#### WHAT THE TASK ASKS:
Leave out all pictures. Return exactly the lines from the top of the material through the line containing "import random".

*-*-*

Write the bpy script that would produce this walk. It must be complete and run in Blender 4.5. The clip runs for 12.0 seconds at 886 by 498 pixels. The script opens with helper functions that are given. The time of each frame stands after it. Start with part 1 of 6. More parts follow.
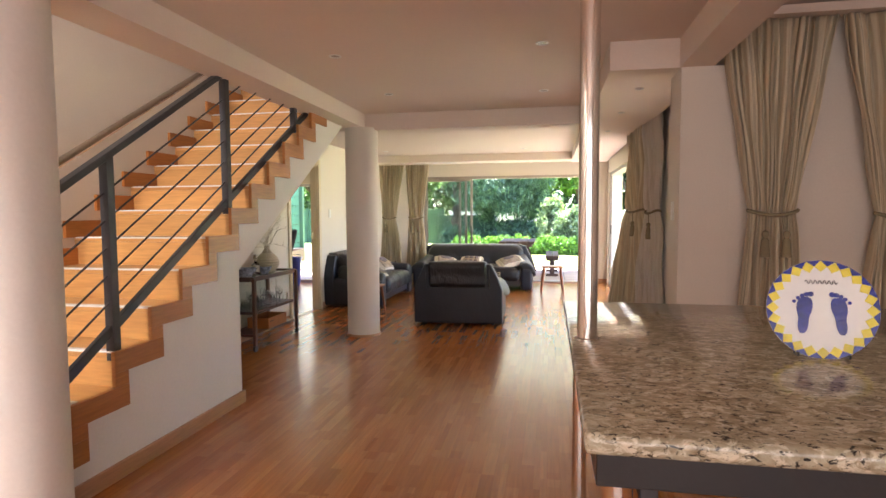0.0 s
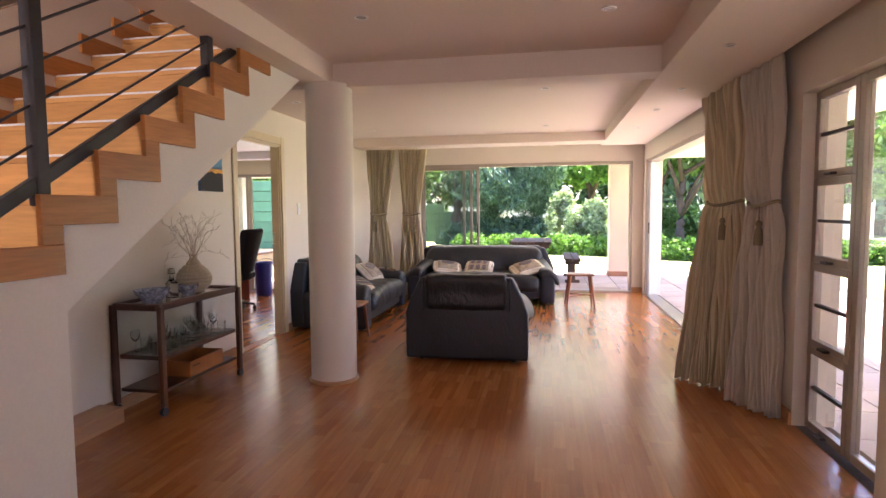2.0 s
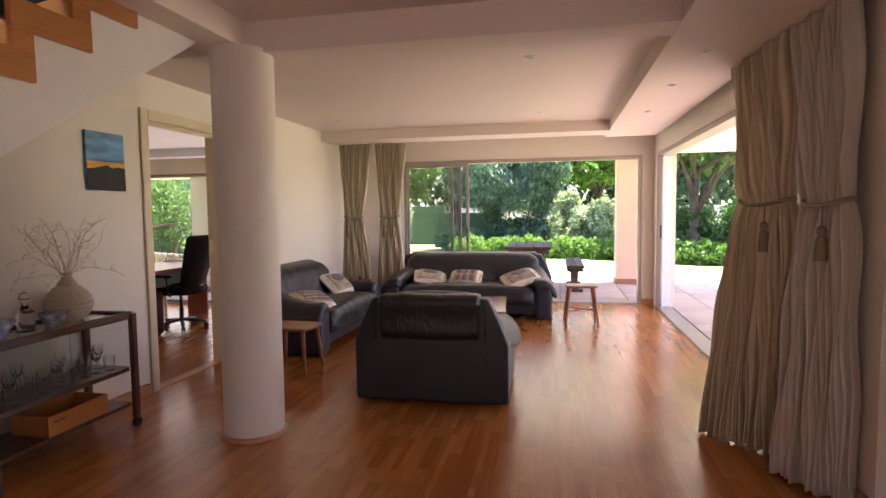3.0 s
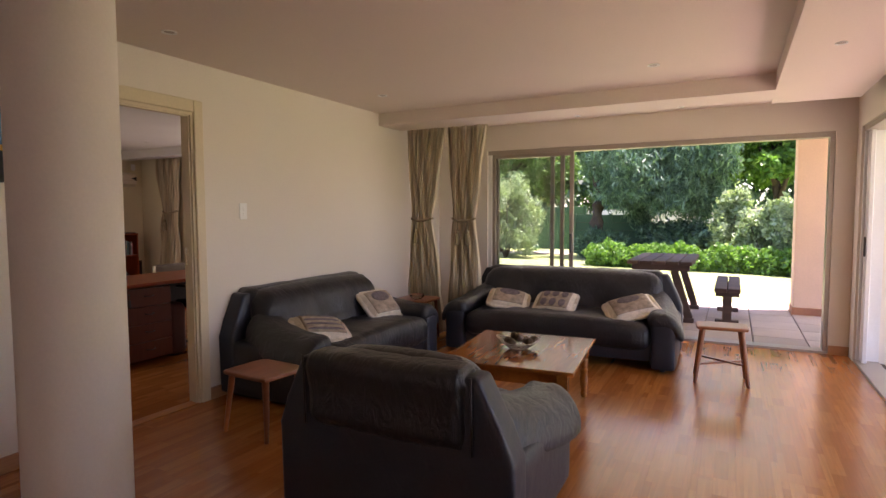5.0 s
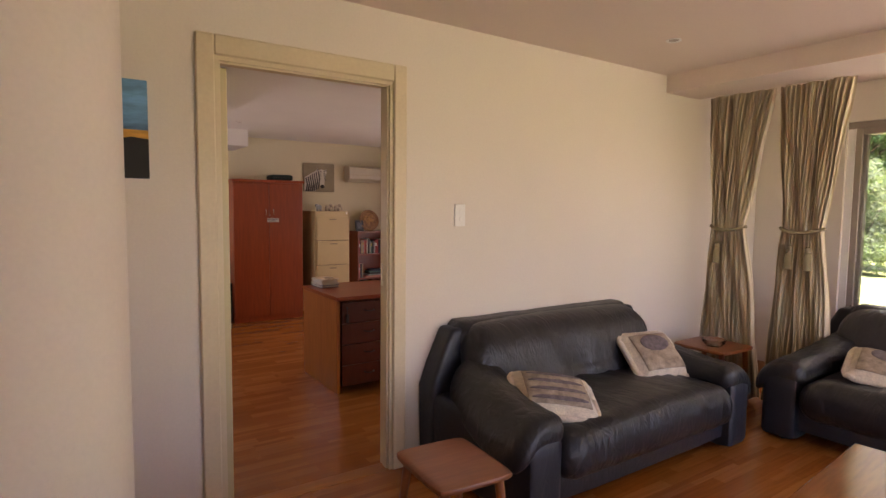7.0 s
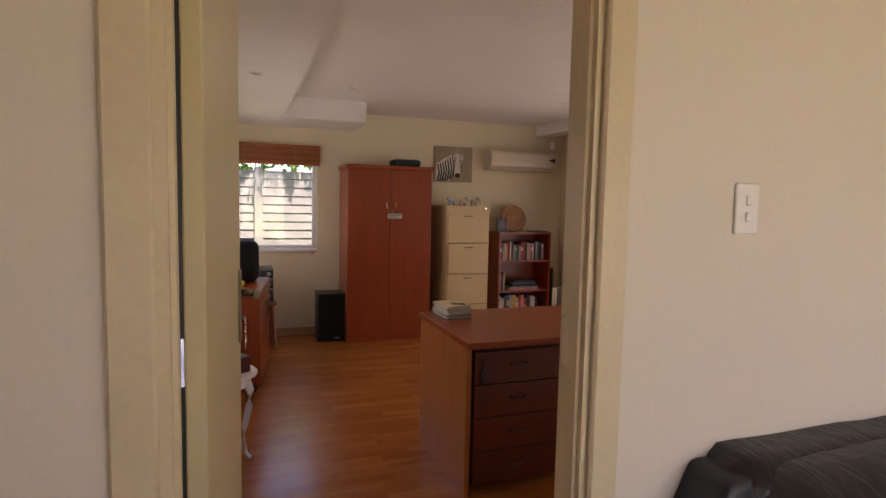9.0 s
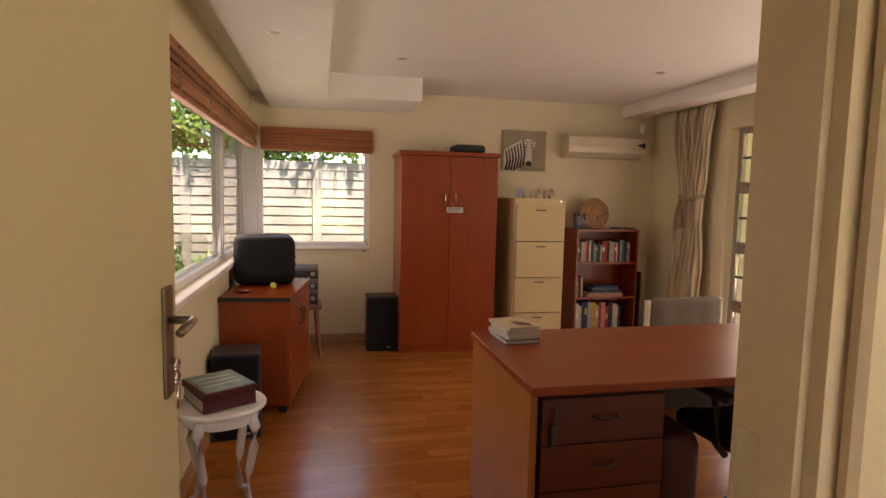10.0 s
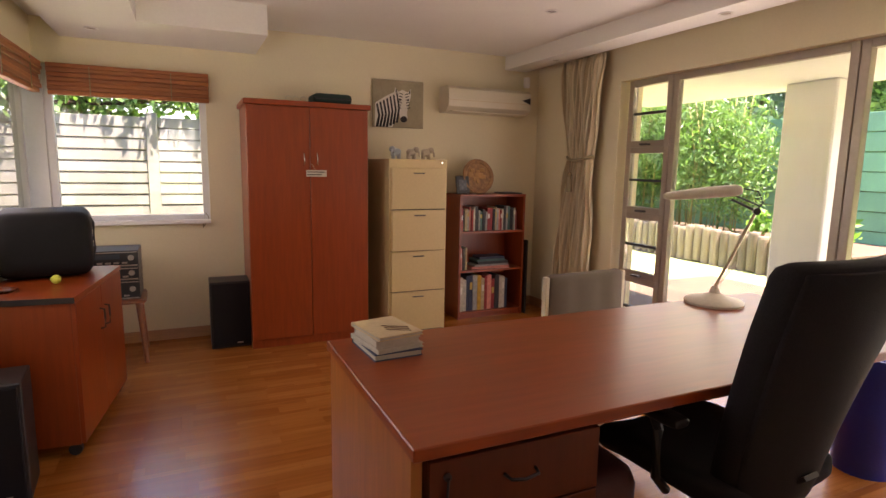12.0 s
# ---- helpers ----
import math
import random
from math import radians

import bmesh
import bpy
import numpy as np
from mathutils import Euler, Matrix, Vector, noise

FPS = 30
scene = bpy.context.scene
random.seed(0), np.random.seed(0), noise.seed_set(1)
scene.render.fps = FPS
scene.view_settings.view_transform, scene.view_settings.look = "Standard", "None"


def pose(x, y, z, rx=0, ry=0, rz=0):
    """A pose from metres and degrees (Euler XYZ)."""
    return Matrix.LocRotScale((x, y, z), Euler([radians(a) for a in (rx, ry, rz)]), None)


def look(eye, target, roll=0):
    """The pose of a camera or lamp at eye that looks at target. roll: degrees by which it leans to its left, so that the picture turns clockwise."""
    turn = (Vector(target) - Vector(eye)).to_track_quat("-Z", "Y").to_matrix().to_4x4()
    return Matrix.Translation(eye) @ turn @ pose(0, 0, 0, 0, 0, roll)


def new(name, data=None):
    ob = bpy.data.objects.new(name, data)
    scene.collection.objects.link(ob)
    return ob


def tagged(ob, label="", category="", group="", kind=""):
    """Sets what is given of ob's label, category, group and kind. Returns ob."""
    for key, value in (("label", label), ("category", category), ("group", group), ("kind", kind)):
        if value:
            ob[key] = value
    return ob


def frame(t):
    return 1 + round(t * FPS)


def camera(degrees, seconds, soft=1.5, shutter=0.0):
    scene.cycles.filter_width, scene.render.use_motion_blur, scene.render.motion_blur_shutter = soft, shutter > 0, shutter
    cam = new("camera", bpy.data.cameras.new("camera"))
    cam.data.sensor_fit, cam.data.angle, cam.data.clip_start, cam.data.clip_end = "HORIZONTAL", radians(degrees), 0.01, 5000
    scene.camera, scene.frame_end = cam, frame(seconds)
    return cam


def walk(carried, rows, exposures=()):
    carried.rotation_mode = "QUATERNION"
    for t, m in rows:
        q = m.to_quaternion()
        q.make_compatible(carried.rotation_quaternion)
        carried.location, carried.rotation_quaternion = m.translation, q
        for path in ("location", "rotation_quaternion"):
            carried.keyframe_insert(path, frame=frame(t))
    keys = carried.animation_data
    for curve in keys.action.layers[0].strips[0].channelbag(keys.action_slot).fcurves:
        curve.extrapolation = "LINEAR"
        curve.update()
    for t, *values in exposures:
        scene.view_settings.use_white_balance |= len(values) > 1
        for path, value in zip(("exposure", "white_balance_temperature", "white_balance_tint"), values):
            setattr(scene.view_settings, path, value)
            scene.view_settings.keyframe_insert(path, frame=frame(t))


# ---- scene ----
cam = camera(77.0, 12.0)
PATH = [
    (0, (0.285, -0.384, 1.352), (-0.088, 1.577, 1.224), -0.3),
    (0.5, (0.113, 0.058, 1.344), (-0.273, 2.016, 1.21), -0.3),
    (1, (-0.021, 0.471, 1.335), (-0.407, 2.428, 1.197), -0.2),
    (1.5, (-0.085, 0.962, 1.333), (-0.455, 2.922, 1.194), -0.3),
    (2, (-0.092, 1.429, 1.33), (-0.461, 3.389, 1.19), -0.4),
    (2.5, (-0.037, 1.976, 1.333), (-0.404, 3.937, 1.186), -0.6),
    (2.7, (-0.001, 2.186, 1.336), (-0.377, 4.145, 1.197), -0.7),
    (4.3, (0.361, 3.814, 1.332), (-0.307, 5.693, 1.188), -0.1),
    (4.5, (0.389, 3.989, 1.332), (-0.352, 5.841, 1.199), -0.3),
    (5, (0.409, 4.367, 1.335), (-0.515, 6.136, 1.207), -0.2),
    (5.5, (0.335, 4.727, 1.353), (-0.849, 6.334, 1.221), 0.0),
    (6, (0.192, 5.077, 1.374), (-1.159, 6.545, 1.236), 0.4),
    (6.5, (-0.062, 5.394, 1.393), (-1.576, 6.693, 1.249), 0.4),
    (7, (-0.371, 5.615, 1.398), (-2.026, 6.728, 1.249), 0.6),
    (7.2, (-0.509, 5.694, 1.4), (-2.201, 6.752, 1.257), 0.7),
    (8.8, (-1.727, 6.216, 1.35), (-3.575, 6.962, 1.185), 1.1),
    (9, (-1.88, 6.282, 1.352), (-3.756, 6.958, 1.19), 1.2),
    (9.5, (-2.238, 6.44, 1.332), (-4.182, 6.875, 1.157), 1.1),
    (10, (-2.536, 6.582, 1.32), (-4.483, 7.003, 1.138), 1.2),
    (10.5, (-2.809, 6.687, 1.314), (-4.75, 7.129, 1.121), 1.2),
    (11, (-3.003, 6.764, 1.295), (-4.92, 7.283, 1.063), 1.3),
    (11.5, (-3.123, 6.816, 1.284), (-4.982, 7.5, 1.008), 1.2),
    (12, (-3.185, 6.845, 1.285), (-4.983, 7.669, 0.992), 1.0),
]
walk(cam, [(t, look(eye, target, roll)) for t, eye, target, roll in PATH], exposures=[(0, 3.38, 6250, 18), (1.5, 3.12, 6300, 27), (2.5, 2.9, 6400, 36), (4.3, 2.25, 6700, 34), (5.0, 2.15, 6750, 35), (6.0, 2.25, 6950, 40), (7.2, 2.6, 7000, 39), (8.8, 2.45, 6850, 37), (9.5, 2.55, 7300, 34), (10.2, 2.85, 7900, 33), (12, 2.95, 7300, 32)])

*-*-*

#### TASK ANSWER:
Write the bpy script that would produce this walk. It must be complete and run in Blender 4.5. The clip runs for 12.0 seconds at 886 by 498 pixels. The script opens with helper functions that are given. The time of each frame stands after it. Start with part 1 of 6. More parts follow.
0.0 s
2.0 s
3.0 s
5.0 s
7.0 s
9.0 s
10.0 s
12.0 s
# ---- helpers ----
import math
import random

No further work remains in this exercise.